Dataset entries
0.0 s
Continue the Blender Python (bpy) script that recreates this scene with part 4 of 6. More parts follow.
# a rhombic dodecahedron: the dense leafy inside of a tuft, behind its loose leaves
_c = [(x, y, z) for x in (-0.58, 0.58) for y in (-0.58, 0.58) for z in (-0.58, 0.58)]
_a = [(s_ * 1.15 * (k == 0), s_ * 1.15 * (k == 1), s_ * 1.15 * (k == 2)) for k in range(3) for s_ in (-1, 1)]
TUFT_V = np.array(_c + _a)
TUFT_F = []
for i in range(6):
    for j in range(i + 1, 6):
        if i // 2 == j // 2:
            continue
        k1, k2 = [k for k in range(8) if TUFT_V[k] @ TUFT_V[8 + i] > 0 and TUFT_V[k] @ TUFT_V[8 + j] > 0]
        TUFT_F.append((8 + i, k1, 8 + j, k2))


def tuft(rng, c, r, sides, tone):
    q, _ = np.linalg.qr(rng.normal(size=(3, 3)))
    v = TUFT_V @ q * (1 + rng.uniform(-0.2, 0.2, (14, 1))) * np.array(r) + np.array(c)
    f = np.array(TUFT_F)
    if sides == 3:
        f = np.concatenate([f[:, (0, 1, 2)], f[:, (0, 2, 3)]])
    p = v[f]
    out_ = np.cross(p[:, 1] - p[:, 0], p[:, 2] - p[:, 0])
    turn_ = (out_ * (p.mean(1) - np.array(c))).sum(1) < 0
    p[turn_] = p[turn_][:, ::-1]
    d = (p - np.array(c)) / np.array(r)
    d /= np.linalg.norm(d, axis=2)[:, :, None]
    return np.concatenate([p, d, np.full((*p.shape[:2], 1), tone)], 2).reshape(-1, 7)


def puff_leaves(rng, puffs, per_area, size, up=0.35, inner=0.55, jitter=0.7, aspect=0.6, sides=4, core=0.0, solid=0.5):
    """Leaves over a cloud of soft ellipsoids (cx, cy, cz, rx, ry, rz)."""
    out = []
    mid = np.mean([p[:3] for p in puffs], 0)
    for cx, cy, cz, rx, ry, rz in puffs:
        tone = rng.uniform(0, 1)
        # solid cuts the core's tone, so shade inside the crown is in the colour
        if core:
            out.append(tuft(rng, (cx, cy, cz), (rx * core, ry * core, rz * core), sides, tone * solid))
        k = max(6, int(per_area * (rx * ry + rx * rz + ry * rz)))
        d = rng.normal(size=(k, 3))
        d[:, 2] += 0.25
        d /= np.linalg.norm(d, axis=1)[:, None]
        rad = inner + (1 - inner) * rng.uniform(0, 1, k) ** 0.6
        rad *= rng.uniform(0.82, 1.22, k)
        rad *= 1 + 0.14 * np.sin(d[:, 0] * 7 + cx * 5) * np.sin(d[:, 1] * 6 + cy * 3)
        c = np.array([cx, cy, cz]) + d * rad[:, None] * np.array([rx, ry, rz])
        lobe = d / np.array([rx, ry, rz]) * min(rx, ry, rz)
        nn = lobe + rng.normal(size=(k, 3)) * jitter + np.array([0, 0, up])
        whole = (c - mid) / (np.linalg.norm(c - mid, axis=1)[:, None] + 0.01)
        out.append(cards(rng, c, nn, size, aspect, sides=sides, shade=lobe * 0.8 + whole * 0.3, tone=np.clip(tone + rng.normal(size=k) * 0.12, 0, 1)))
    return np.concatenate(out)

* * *

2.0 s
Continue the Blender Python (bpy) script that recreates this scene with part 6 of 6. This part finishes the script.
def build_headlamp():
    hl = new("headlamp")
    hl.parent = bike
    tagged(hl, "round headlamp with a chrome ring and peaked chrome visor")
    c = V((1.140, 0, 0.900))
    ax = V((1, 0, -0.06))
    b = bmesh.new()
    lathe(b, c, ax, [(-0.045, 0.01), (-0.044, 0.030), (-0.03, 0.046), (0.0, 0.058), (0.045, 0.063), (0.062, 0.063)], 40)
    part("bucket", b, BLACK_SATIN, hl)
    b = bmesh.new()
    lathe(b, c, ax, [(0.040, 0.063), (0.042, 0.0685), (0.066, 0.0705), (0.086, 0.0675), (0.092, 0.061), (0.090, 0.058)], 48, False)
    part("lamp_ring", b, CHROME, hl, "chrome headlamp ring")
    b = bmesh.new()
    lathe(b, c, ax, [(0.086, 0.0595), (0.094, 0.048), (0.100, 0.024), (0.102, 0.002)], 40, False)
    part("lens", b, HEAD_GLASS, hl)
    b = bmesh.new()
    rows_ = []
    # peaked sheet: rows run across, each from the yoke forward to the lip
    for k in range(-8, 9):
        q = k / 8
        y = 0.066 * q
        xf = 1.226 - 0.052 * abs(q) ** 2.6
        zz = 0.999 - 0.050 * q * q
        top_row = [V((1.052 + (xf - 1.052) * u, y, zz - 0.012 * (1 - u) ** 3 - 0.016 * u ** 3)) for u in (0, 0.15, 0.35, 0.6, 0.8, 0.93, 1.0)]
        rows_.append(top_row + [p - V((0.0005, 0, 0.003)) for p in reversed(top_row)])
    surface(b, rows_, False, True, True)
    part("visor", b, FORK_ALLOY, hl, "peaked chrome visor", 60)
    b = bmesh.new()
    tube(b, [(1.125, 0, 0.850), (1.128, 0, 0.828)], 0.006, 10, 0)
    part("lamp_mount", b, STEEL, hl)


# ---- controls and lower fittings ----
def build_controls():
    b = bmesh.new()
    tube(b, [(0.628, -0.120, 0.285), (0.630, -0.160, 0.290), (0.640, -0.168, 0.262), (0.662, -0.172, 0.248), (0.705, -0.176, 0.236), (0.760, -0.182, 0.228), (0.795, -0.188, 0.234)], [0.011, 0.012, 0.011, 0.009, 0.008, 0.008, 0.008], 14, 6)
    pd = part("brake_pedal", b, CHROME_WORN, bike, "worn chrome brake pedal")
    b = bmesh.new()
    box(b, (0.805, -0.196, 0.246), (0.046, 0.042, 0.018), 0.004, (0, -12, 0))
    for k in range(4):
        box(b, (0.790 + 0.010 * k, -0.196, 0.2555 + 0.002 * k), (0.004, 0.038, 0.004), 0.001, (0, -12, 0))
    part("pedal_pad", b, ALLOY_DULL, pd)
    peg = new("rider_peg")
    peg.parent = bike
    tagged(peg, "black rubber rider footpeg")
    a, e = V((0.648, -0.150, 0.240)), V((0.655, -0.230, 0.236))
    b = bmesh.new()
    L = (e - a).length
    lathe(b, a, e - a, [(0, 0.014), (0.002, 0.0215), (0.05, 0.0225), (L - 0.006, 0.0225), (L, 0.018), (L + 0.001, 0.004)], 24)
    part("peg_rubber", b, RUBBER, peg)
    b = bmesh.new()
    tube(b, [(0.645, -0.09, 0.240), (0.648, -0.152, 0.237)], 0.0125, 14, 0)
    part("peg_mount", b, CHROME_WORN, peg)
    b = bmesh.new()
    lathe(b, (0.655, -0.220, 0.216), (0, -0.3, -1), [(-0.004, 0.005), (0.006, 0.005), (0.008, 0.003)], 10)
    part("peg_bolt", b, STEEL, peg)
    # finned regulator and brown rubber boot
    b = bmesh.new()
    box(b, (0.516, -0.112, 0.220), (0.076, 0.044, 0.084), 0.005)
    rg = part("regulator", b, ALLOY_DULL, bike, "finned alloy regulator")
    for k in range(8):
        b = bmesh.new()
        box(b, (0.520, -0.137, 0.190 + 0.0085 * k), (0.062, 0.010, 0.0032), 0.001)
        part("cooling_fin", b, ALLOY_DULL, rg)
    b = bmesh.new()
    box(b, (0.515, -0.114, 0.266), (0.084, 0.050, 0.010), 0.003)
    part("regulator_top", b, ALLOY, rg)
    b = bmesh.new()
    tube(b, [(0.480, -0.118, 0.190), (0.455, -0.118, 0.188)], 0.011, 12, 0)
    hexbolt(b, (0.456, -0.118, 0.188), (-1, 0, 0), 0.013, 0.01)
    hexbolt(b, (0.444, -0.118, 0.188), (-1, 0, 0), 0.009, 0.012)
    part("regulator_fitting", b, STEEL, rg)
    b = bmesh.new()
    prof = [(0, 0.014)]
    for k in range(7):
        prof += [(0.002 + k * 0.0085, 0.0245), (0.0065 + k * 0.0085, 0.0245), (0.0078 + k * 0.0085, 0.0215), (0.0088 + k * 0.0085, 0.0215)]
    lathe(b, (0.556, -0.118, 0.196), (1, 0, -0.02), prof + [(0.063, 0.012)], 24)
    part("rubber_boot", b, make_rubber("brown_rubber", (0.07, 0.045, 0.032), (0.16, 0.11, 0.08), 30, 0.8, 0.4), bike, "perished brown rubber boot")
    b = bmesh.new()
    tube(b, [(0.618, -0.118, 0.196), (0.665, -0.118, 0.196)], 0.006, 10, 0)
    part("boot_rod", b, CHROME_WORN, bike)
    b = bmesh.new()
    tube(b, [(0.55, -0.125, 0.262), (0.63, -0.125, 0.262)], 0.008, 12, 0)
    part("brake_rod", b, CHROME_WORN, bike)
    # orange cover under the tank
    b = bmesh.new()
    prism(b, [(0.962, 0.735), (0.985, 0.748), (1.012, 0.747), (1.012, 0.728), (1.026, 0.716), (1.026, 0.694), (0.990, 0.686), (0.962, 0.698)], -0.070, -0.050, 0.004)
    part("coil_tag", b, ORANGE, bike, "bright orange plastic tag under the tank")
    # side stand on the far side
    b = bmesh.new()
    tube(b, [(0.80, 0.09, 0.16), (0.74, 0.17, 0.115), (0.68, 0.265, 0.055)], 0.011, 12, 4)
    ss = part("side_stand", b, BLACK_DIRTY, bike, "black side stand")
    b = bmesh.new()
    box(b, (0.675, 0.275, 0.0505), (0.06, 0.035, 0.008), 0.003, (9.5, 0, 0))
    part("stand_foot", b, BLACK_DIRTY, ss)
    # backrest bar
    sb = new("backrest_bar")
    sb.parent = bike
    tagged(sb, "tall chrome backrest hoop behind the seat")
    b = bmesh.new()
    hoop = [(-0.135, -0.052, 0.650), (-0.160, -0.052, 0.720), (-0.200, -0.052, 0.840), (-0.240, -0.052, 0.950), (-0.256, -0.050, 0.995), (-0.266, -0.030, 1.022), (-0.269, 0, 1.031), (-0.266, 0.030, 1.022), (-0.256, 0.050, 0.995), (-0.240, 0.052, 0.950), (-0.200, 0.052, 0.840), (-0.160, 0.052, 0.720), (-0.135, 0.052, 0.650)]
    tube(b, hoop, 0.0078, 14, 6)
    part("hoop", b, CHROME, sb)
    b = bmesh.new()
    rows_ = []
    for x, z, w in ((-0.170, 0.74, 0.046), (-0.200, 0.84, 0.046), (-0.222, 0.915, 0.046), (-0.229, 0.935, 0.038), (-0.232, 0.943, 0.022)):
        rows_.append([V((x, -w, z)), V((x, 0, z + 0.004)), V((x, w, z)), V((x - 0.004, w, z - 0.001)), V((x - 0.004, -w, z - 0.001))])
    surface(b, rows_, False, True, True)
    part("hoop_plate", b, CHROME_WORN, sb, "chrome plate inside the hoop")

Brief
Identify each line containing the string "that" and copy it out.

Correct output
Continue the Blender Python (bpy) script that recreates this scene with part 4 of 6. More parts follow.
Continue the Blender Python (bpy) script that recreates this scene with part 6 of 6. This part finishes the script.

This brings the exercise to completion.